Promesas




Con el tero la ono­ma­to­pe­ya llega a ser nom­bre de es­pe­cie. Se sabe que can­tan tero-tero lejos del nido, se in­ter­pre­ta que para des­pis­tar. Sobre un en­ga­ño si­mi­lar nos ad­vier­te el dicho Res, non verba (La vaca no habla, tra­du­jo con gra­cia uno). Hace poco soñé que le decía a al­guien una va­rian­te del re­frán: “Las fra­ses sue­nan; los he­chos ha­blan”. En esta ima­gen de una in­sin­ce­ri­dad, las fra­ses pue­den ser como los teros, que no sue­nan donde pu­sie­ron el hecho.

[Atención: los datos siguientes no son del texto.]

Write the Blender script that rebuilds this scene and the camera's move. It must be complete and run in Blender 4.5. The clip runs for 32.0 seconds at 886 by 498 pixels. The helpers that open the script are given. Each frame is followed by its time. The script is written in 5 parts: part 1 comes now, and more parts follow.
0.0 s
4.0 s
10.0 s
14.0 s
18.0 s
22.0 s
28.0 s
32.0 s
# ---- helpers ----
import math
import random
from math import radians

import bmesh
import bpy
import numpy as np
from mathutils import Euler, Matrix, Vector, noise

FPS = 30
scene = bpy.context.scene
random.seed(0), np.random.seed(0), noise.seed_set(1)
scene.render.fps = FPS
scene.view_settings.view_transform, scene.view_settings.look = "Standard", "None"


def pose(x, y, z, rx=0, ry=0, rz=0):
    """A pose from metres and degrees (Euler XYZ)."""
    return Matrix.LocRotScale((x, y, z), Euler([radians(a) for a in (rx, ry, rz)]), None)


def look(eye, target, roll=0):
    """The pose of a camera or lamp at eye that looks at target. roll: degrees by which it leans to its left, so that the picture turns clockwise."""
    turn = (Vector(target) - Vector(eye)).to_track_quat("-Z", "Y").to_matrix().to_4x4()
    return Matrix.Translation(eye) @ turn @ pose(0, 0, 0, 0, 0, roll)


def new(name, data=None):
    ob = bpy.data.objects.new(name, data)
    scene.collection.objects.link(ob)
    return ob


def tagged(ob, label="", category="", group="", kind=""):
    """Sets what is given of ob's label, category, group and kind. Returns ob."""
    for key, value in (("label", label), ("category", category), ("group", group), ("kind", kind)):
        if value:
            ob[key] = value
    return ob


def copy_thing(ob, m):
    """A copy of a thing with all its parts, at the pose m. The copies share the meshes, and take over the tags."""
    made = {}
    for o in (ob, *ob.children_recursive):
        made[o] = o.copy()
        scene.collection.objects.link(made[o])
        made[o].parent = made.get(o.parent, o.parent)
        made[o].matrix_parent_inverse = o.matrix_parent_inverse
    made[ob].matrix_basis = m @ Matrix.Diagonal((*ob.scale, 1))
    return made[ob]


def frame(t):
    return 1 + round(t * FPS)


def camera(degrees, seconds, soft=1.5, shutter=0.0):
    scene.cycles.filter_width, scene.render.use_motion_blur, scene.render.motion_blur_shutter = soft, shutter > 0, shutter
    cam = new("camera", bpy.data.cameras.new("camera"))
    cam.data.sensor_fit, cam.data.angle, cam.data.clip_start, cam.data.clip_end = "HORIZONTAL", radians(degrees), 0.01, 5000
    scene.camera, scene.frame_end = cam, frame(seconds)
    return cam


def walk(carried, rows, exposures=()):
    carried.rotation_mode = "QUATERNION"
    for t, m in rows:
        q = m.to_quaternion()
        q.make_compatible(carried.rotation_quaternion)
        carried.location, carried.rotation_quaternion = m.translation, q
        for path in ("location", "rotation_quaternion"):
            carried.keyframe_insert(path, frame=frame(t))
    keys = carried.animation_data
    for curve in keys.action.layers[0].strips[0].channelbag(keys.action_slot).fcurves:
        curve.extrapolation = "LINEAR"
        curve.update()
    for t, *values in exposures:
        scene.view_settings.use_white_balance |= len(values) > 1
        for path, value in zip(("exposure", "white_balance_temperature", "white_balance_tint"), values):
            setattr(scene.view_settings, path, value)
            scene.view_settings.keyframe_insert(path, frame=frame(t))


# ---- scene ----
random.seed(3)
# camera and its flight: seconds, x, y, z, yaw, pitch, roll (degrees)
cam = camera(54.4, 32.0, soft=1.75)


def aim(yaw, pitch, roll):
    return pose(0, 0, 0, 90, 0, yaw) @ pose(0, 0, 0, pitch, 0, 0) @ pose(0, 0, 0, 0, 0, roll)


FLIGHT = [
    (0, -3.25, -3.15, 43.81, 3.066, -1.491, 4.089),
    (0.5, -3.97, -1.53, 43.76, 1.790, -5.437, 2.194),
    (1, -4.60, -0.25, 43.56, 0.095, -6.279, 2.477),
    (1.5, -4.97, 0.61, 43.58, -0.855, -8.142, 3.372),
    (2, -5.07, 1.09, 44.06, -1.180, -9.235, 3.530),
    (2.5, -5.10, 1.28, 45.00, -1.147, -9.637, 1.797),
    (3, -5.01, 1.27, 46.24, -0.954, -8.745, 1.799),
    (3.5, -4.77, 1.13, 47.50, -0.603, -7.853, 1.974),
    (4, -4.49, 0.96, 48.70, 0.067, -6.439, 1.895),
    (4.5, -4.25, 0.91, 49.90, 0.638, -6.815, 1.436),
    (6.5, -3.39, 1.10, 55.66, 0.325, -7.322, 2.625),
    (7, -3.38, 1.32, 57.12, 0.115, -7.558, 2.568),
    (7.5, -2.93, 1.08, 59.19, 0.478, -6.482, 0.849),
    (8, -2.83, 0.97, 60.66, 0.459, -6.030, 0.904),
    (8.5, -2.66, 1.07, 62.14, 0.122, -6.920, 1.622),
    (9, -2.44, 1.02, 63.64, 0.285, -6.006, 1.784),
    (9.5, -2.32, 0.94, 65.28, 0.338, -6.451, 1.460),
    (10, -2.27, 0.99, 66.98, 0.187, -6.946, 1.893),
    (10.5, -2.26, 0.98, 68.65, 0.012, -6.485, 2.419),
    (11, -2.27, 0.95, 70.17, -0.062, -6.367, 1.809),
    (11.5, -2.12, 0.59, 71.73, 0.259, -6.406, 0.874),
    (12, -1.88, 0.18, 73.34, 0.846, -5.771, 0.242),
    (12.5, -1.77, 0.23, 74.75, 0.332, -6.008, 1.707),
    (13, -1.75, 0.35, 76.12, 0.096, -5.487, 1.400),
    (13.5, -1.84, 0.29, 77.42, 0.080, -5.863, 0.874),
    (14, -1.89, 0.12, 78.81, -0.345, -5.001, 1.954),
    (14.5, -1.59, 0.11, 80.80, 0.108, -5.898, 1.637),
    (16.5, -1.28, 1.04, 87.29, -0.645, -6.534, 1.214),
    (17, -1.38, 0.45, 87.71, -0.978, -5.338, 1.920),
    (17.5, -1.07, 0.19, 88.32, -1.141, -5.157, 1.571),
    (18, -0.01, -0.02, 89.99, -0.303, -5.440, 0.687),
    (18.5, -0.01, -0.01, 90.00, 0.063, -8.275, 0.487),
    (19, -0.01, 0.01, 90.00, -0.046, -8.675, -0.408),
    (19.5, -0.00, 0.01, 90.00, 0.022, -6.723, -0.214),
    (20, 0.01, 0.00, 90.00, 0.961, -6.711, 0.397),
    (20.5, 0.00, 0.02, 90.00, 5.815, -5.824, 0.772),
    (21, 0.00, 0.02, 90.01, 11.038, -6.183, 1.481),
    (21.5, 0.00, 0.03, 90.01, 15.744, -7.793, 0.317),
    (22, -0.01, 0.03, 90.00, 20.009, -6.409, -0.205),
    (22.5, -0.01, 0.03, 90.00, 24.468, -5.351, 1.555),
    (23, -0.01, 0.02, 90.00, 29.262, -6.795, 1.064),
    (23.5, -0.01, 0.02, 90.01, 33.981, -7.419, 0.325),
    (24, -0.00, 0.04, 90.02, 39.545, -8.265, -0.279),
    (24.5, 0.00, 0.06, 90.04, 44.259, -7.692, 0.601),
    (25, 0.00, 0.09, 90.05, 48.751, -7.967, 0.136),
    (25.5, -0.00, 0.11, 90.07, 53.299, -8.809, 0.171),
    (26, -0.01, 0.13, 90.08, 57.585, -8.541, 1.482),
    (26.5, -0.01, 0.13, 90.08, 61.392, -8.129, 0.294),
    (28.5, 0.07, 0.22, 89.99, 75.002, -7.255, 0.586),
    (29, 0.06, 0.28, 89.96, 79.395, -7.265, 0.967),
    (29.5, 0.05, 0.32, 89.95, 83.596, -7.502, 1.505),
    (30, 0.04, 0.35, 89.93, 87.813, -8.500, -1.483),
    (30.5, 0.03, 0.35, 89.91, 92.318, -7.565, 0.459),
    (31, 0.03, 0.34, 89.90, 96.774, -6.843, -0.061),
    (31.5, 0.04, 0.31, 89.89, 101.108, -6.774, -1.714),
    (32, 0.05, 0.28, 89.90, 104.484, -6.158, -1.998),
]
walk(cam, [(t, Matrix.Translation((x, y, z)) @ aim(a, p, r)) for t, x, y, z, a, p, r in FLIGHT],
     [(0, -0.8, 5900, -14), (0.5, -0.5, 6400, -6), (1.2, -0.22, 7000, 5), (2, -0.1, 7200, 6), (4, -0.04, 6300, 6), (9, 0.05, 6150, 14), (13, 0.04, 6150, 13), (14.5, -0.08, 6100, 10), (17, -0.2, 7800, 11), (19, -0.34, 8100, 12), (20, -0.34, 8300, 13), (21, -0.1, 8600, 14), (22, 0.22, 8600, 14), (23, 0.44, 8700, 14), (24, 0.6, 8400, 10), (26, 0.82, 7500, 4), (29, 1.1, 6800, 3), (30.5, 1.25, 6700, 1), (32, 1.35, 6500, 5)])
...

Un es­fuer­zo fí­si­co es uno de los even­tos que en las his­to­rie­tas tie­nen su ono­ma­to­pe­ya. A ries­go de estar for­zan­do un pa­ra­le­lo, las pro­me­sas –las que cues­ta cum­plir, si no son todas las que hay– son las ono­ma­to­pe­yas de un es­fuer­zo de vo­lun­tad. Pro­me­ter es com­pro­me­ter­se a hacer ese es­fuer­zo y ofre­cer este com­pro­mi­so como ga­ran­tía de que uno lo hará a pesar de no ser algo que haría por gusto ni por pa­sión ni por amor ni por nin­gu­na otra forma de ini­cia­ti­va pro­pia (im­pul­so por el que pa­sa­ría­mos de ser ofe­ren­tes a ser desean­tes o de­man­dan­tes de esa rea­li­za­ción).
El que pro­me­te se obli­ga, y obli­ga­do no es ca­ri­ño, como dice la Ochío (abue­la de Paz), como si di­je­ra: Yo quie­ro que me quie­ran, no que me cum­plan.